*The following is taken from "The Guardian" 11 Feb 09*
James Byrne, a quiet man who rarely left south-west Donegal, was nevertheless known throughout the musical world as one of the best traditional Irish fiddlers.
Byrne, who has died aged 62, was a pig farmer from the mountainous Irish-speaking region of Glencolmcille. The music of the area is essentially derived from the Scottish folk tradition, with strathspeys, reels, and "highlands" brought back by workers who would travel to Scotland for the "tattie" picking. Several exceptional fiddlers lived near the Byrne farm, and it was visited by at least one, the legendary John Doherty.
The Byrne family were also musically talented, and James was taught to play the fiddle by his father, John. He listened to the influential Sligo players Coleman, Killoran, and Morrison on 78rpm discs, admiring the sound, tunes and style - often, he said, using thorns instead of needles for the wind-up gramophones. The family would discuss the merits of the Sligo style, and would play the tunes, but would use the Donegal style of playing instead. After Byrne had grown up and become a farmer, he recalled that interest in fiddle playing was so widespread that if fiddlers came on the radio when he and his fellow farm workers were in the fields, they would dash into the house to listen. But emigration and old age diminished the tradition. By 1980, many of the players of Doherty's generation had died, and Donegal music was only being played in isolated pubs. The fiddlers put their instruments away: Byrne said, "We sat in Halla Muire [the church hall in Glencolmcille] and played cards." Ironically, it was a time when Irish folk music was becoming increasingly popular throughout Ireland, Britain and America due to groups such as Planxty and the Bothy Band. However, a young fiddler from Derry, Dermot McLaughlin, heard about Byrne's prowess on the instrument and tried to revive the tradition. Soon, Claddagh Records, the small, prestigious Dublin label, recorded The Brass Fiddle, featuring Byrne. He followed this with a solo album, The Road to Glenlough (a lake near his home in Mín na Croise), in 1990.
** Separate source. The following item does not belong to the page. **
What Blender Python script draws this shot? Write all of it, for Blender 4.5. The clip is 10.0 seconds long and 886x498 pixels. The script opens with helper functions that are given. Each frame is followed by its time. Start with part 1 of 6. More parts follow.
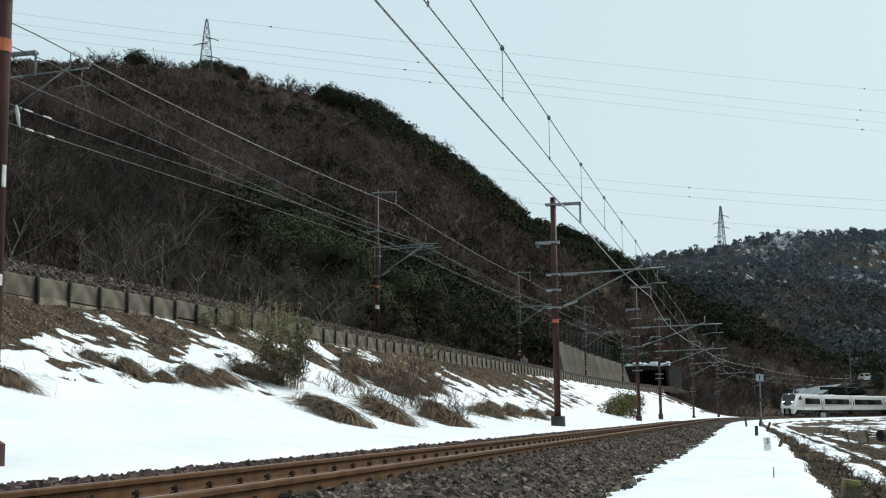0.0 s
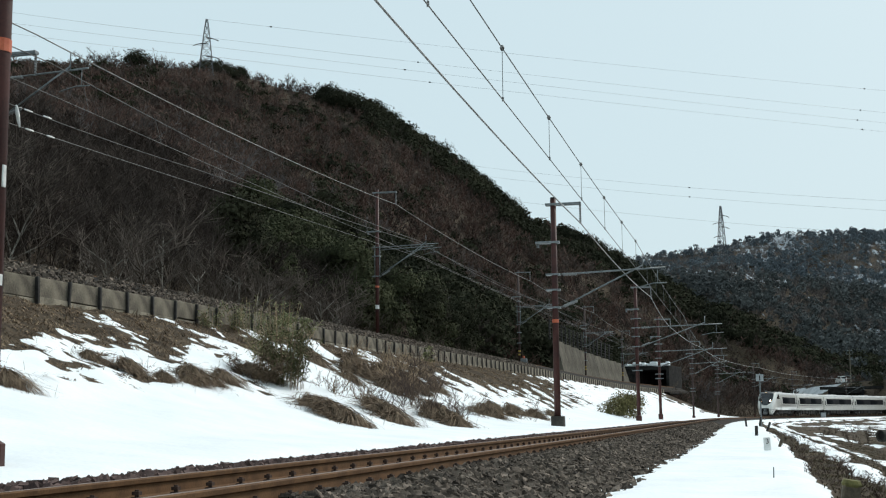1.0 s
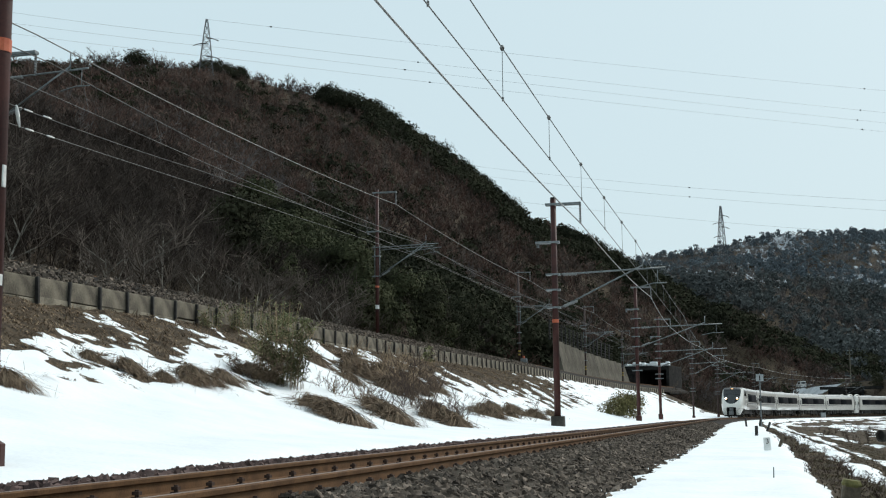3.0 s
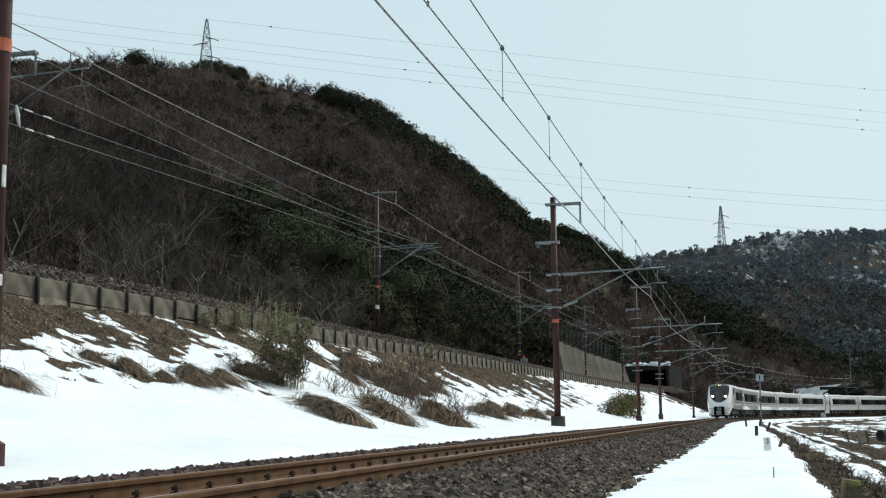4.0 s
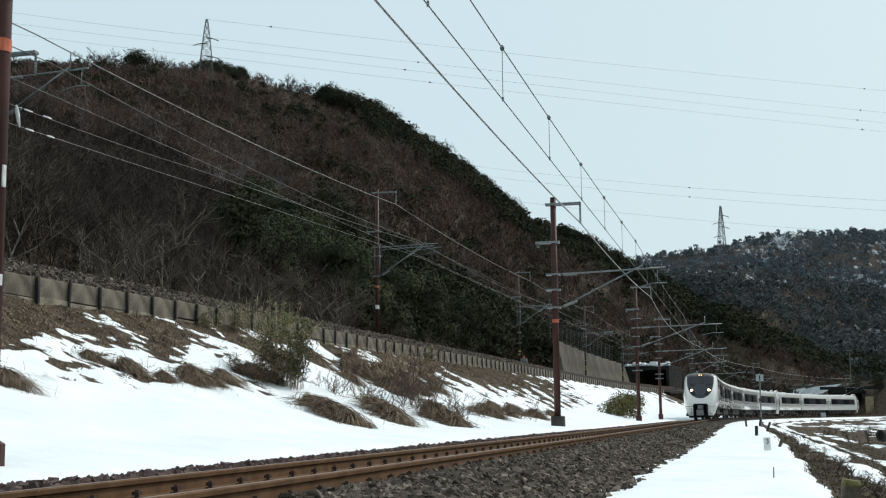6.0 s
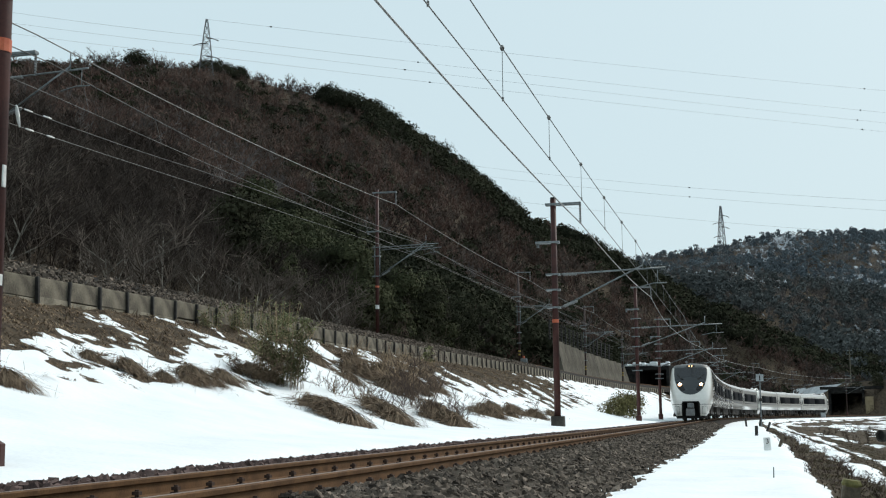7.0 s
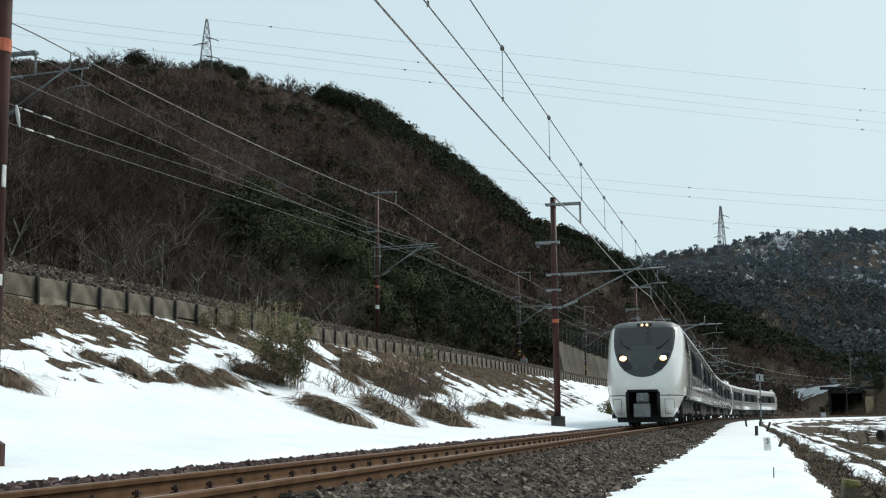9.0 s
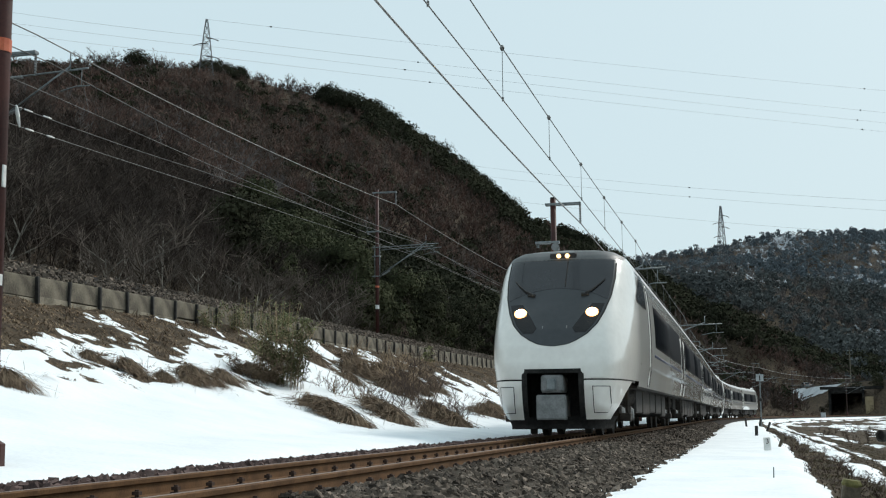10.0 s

As Byrne's fame grew, so did that of a young band from Donegal called Altan, who played many of his tunes. Cairdeas na bhFidileiri, the fraternity of fiddlers, rediscovered the older fiddlers in Donegal and enlisted the help of several, including Byrne, to start a summer school to pass on the style of playing and the tunes. Byrne became better known outside Donegal and played at London's Return to Camden Town festival - one of his very rare departures from his home county, where he usually played in local pubs. He also appeared in several TV programmes, including the BBC series Bogmail. In recent years, Byrne began his own summer fiddle school, and performed regularly with his partner, Connie Drost, and their daughters Merle, Aisling and Seona, all excellent fiddlers.
His death by heart attack came as a shock to many, as he had seemed fit and healthy. He is survived by Connie, Merle, Aisling and Seona, and his fourth daughter, Sarah.